The fear is real: if Google answers a query directly, why would users click through to your website? Studies show click-through rates drop for simple, fact-based searches.

But to say AI killed SEO is an oversimplification. Think of it more like a massive terrain shift. The fundamentals of what Google wants haven’t changed: deliver relevant, helpful, high-quality information as fast as possible. AI is just the new vehicle to get there.

What Google’s AI Is Changing

1. The Click-Free Problem
AI Overviews do swallow up “easy” traffic. Definitions, quick recipes, and one-line tutorials? Those clicks are probably gone. But complex, nuanced, or purchase-driven queries? Users still want detail, reassurance, and proof—things the AI summary can’t fully deliver.

2. The Bar for Content Quality
Thin, generic blog posts are toast. What wins now is:

  • Authority (show you know your craft).

  • Depth (anticipate follow-up questions).

  • Originality (your story, your take, your proof).

3. The Shift from “Traffic” to “Trust”
AI can summarize generic info. What it can’t replace is your unique brand story, your customer reviews, your hands-on experience. People don’t just want facts; they want to know who they’re dealing with.

4. Local SEO Is Stronger Than Ever
AI can’t fix a laptop, clean a carpet, or cut someone’s hair. But it can recommend who can. Optimizing your Google Business Profile, reviews, and “near me” searches is now mission-critical for small businesses.

5. Interactive & Experiential Content Wins
Google’s AI can summarize text, but it can’t replicate:

  • Quizzes (“What kind of laptop suits your needs?”)

  • Calculators (repair cost estimator)

  • Tools, downloads, checklists

  • Videos, tutorials, customer testimonials

This kind of content makes people click, engage, and remember you.

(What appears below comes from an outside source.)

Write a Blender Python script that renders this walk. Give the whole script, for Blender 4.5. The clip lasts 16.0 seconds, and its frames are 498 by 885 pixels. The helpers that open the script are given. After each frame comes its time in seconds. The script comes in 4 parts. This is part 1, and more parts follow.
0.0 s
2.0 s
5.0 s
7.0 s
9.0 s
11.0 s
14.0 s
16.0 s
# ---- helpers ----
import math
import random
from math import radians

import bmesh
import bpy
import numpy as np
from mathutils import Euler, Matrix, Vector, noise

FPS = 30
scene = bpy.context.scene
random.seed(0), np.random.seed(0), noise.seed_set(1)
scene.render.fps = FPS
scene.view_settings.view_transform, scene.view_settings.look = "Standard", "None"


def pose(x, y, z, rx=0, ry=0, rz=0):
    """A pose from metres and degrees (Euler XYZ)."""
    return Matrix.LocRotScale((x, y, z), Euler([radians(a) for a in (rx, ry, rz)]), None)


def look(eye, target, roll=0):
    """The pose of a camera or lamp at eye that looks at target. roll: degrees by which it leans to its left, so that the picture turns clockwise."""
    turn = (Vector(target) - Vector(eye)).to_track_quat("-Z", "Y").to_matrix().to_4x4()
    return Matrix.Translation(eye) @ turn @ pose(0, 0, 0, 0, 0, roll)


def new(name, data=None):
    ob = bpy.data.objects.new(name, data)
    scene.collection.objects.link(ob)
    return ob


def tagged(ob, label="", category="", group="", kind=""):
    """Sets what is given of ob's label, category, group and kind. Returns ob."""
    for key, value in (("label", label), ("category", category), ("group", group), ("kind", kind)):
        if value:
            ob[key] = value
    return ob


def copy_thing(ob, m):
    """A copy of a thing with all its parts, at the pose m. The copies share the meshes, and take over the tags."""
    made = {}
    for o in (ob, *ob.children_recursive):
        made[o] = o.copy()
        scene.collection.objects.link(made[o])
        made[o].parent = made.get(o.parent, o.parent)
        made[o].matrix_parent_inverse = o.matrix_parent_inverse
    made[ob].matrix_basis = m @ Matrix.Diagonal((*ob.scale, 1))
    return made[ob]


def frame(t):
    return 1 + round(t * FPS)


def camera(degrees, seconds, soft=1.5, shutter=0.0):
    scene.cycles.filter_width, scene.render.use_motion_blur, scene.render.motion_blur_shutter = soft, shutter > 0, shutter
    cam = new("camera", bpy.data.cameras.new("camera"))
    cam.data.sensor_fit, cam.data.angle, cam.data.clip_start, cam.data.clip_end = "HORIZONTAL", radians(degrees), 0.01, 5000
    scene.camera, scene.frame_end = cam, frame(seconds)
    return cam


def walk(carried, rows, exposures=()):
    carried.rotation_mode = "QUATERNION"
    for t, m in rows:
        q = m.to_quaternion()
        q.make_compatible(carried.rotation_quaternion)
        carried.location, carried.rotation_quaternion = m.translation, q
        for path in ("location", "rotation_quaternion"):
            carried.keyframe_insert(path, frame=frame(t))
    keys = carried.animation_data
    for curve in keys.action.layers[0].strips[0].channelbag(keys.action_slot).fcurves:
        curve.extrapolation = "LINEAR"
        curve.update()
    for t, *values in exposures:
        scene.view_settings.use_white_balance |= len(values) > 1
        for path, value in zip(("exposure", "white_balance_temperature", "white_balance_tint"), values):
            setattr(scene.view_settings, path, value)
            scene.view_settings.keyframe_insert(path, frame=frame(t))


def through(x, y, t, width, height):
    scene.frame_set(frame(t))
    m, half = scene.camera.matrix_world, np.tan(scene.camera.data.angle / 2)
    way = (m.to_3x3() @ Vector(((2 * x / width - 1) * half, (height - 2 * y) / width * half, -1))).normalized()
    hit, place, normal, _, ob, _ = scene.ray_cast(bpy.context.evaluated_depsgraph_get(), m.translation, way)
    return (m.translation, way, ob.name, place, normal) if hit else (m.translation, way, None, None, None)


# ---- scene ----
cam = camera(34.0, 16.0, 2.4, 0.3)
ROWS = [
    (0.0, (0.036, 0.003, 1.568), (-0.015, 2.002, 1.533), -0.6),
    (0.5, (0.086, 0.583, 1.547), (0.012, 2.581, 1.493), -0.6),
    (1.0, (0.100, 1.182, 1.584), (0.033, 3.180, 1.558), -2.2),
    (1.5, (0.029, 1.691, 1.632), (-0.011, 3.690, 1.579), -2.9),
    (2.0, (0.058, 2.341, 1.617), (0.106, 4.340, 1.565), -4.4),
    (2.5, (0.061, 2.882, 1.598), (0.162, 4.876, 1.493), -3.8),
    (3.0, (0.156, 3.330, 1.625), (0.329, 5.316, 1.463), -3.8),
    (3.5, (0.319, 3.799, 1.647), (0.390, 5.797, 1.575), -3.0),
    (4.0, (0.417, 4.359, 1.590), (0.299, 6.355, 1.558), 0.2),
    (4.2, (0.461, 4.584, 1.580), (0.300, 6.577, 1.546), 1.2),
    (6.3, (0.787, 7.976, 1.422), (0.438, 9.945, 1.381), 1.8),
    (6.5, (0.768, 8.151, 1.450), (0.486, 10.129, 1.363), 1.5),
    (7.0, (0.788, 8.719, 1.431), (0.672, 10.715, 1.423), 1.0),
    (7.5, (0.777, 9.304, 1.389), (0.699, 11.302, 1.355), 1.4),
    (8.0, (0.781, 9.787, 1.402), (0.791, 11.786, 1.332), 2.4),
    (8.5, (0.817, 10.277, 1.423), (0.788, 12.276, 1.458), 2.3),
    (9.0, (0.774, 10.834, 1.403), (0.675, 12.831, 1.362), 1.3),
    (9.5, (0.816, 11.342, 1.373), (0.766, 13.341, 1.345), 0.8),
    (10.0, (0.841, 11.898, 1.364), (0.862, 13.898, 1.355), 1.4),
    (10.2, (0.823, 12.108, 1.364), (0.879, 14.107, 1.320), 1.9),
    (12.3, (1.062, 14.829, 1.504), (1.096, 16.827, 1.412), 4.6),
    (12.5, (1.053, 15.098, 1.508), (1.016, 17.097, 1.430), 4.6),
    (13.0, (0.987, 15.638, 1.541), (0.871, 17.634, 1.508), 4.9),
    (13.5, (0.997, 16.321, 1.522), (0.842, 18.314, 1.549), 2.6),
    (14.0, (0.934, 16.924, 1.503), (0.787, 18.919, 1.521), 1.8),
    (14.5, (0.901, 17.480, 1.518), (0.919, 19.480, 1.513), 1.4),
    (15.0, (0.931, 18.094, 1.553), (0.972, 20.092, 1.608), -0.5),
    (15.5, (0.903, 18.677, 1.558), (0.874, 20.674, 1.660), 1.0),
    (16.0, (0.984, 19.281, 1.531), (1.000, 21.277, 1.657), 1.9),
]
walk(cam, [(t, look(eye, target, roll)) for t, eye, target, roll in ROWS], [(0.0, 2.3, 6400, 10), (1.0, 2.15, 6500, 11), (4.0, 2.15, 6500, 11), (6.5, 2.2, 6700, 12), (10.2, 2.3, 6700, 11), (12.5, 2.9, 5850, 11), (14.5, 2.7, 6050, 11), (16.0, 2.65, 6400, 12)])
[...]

The Reality Check for Small Business Owners

If you’re wearing 12 hats and SEO feels like a thirteenth, here’s what actually matters now:

  • Stop chasing volume, start chasing intent. You don’t need 10,000 random readers. You need 10 locals ready to buy.

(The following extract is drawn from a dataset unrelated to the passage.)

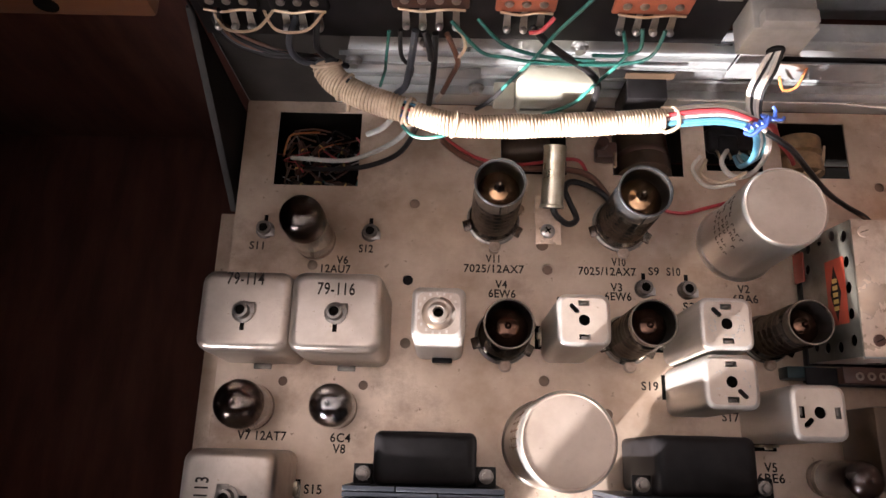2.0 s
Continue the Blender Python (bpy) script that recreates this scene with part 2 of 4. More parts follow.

  • Own your local footprint. Google Business Profile, reviews, local backlinks—cheap, high-ROI moves.

  • Repurpose like a pro. Write one blog post, slice it into LinkedIn posts, Instagram captions, and an email. One effort, many uses.

  • Use AI as a sidekick, not a threat. Let it draft outlines or research competitors, but add the human touch only you can.

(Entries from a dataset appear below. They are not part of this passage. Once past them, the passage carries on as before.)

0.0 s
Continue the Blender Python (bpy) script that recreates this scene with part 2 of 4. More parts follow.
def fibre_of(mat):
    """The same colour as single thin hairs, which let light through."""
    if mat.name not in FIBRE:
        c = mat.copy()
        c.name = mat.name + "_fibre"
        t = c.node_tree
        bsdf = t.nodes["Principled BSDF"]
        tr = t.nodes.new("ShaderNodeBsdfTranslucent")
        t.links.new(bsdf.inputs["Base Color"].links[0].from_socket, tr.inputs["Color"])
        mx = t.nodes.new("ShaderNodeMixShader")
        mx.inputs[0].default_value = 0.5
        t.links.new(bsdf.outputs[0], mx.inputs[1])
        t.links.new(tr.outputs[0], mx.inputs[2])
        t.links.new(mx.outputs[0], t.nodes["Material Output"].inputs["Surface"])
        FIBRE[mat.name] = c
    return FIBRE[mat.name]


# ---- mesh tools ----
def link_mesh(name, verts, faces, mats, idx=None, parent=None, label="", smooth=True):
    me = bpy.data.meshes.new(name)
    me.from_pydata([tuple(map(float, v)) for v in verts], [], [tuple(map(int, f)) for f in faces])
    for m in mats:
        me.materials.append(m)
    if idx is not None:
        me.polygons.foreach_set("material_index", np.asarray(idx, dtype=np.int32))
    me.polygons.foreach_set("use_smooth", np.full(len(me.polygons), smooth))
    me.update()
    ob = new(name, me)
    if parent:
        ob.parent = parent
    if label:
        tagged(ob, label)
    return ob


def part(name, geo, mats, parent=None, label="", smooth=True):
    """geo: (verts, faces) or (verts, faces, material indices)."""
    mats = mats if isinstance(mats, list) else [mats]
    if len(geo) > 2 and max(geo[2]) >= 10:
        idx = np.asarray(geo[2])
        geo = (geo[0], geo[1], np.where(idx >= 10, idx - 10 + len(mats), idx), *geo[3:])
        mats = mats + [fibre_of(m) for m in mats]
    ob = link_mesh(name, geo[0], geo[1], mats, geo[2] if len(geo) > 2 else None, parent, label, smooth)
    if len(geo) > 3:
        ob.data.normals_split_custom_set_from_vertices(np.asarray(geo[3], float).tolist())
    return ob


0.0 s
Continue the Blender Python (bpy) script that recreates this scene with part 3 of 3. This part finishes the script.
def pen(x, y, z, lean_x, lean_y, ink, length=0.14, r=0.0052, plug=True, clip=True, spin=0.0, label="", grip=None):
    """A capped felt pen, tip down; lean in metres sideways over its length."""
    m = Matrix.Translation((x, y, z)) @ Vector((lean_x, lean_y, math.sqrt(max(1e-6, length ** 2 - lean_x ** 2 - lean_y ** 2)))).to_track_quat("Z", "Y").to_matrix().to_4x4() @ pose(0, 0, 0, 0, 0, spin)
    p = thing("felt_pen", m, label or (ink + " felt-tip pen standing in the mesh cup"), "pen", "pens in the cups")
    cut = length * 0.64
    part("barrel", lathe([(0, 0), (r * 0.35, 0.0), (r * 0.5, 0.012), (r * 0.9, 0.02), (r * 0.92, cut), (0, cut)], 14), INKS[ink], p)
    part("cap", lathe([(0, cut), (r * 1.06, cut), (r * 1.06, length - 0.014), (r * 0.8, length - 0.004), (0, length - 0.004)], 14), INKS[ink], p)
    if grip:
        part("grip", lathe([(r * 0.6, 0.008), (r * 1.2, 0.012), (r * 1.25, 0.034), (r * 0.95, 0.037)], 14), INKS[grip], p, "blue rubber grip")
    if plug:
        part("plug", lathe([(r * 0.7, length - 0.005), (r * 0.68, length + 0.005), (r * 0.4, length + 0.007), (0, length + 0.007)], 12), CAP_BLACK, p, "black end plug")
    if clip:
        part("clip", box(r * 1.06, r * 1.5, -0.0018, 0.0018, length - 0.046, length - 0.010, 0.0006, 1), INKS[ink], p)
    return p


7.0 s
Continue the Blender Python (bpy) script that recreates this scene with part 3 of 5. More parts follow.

  • Build an email list. Google controls search, but it can’t touch your mailing list. That’s your safety net.

What About Work-from-Home Entrepreneurs?

If you’re running an online-only hustle—e-commerce, digital services, coaching—the stakes are even higher. AI Overviews can eat into product comparison or “how-to” traffic. So you need to:

  • Become a brand, not just a blog. A faceless site is replaceable. Your story isn’t.

  • Go niche. Instead of “best laptops,” try “best refurbished laptops under R5,000 in South Africa.”

  • Add experiences. Quizzes, calculators, PDFs, or short videos that AI can’t flatten into bullet points.

Final Word: Adapt, Don’t Panic

SEO didn’t die—it just grew teeth. AI Overviews are filtering out lazy, cookie-cutter content and forcing everyone to step up.

For small businesses, this is actually a chance to compete smarter:

  • Be hyper-local.

  • Be uniquely human.

  • Be more useful than AI’s bland summary.

Because the truth is: Google doesn’t decide if your business survives. Your adaptability does.

Quick Action Checklist for Small Business Owners

  1. Update your Google Business Profile with accurate info, services, and fresh photos.

  2. Ask for reviews from happy customers—social proof is SEO gold.

  3. Write one “pillar” blog post per month that answers your customers’ top question in depth.

  4. Turn that blog into 3+ social posts (quotes, graphics, short videos).

  5. Add one interactive element to your site (quiz, estimator, checklist).

  6. Build an email list so you’re not hostage to Google’s next update.

  7. Use AI as a helper, not a publisher. Add your expertise on top.